[TYPO3-core] RFC #7942: Enable UTF-8 by default

Fri Nov 12 20:19:26 CET 2010

Hi Michael,

On 11-11-2010 23:01, Michael Stucki wrote:
>> Converting is rather simple when you first convert the columns to a
>> binary type which is comparable with the original (VARCHAR ->  VARBINARY,
>> TEXT ->  BLOB, etc.) and then convert them to the original type with the
>> utf8 charset defined for that column.
>
> Right, I can confirm this works (used it for a while more or less
> without problems). However, it's clearly a hack and depends on the
> Install Tool for converting fields back to the right types (VARBINARY =>
> VARCHAR, etc.)

Yes, it works. The script has rescued the content of many a site in the 
past.
I don't consider it "hacky" as it uses clearly documented features of 
MySQL. If UTF-8 encoded data is stored in -- let's say -- latin1 columns 
we need to make MySQL believe that the stored bytes are in fact to be 
interpreted as UTF-8 instead of Latin1.
The two queries do exactly that; no hacks, undocumented features, dirty 
side effects, just plain valid SQL.

The script I use simply reads the field type from the database and uses 
that information to decide which 'binary' field it must use for the 
conversion.

> I'm now in favour of creating a simple mysqldump and replacing the
> CHARACTER SET statement from table definitions.

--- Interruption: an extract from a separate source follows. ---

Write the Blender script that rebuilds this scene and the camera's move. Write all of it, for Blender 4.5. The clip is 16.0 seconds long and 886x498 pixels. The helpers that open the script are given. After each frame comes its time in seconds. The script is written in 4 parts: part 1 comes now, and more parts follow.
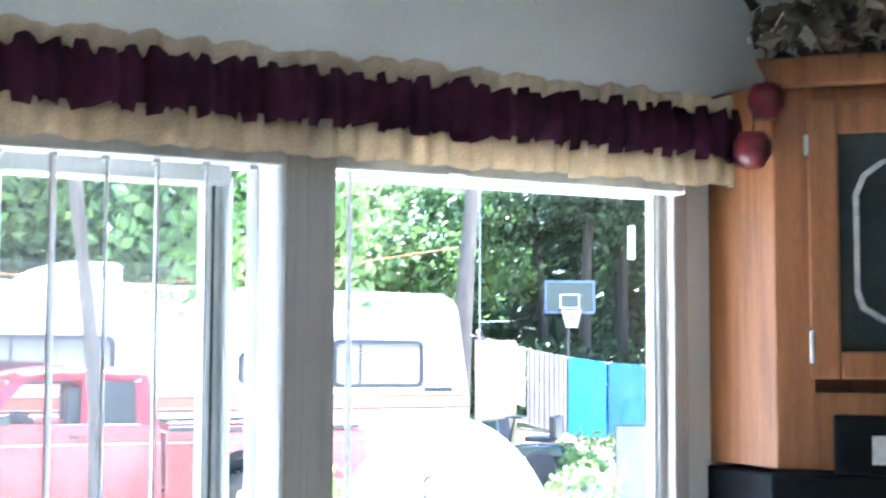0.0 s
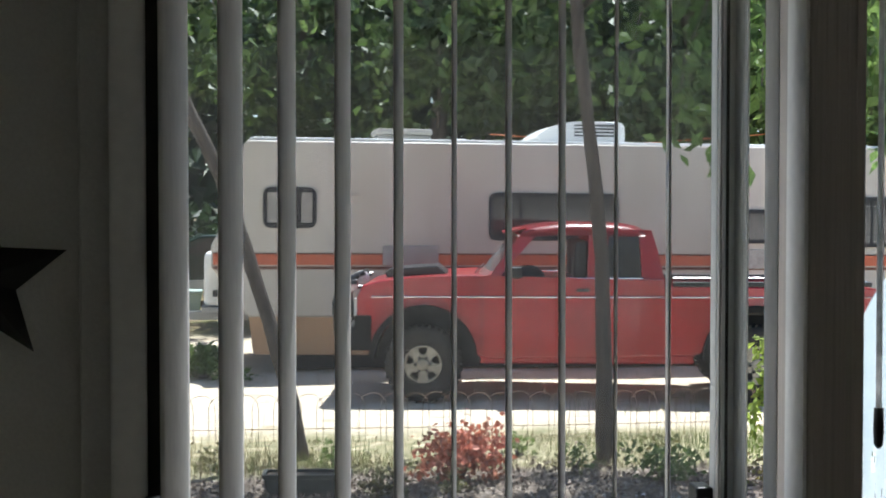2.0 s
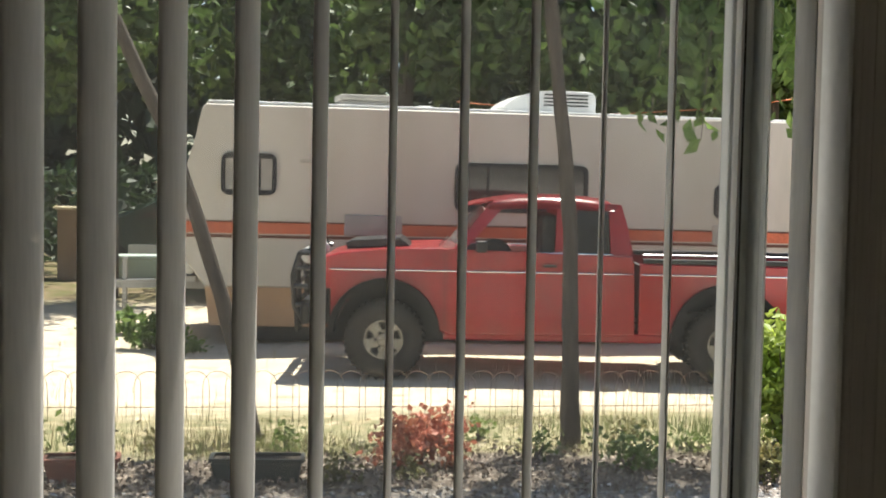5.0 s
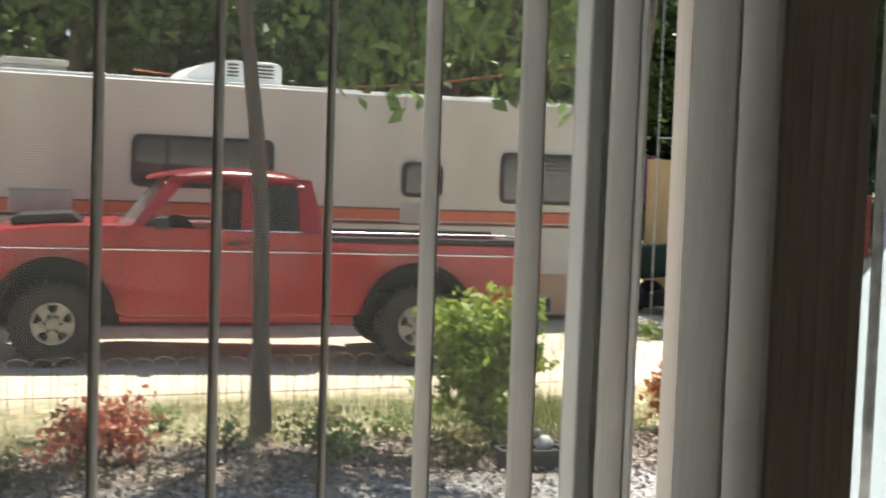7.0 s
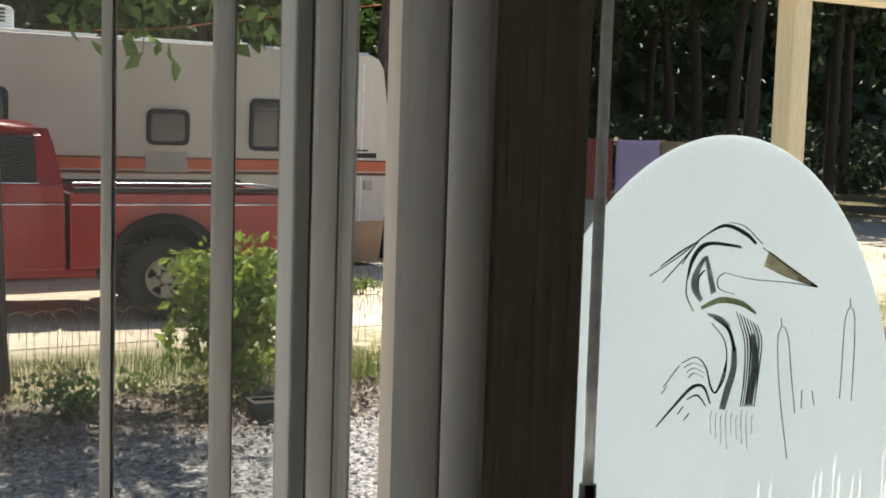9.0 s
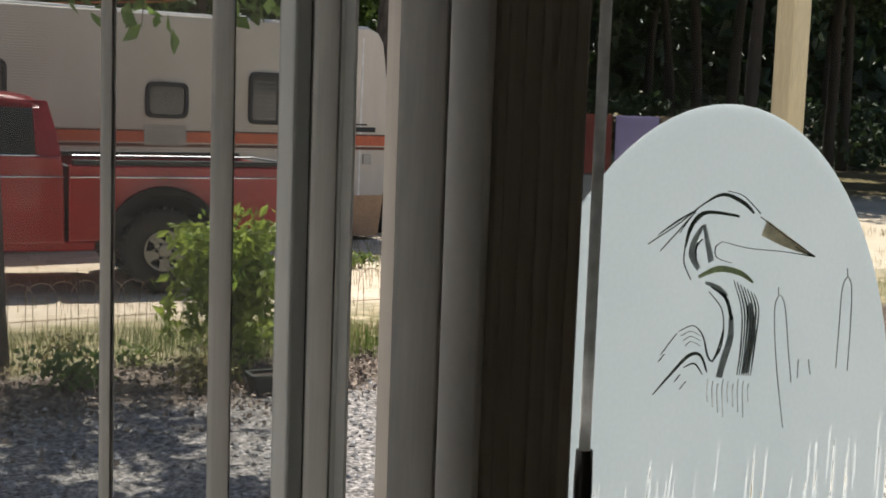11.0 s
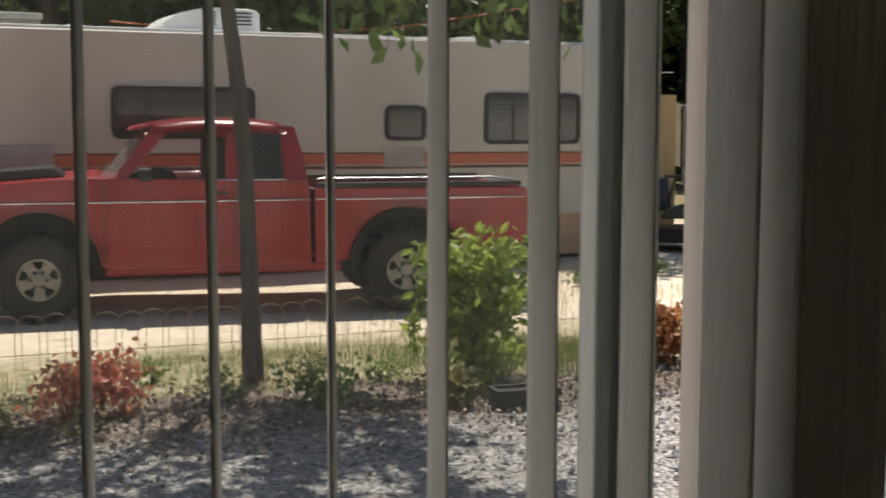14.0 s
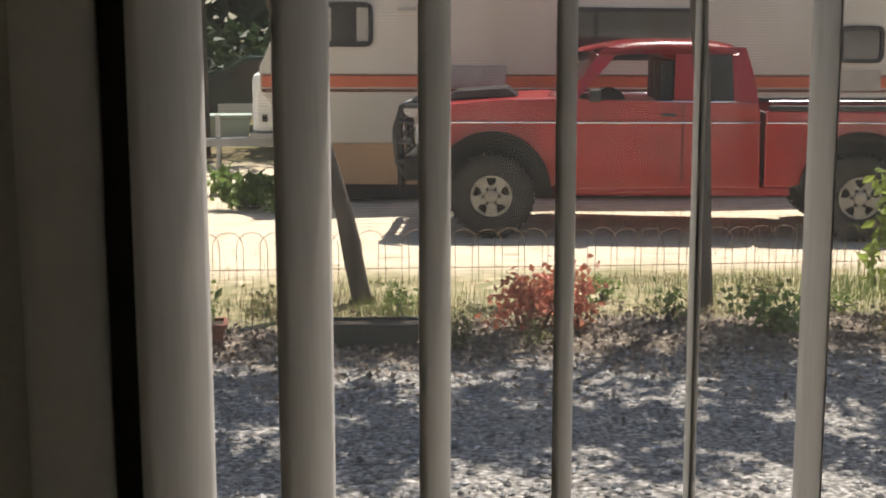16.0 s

I think that this will complicate things quite a bit. It's easy to mess 
things up with creating a dump and editing the file is way more 'hacky' 
than a few plain queries.

The only problem in both cases is that it's hard to be sure that records 
actually contain incorrectly encoded data. Can we only expect UTF-8 data 
in other columns, or do we have to take other multi-byte fields into 
account?

-- 
Kind regards / met vriendelijke groet,

Jigal van Hemert
skype:jigal.van.hemert
msn: jigal at xs4all.nl
http://twitter.com/jigalvh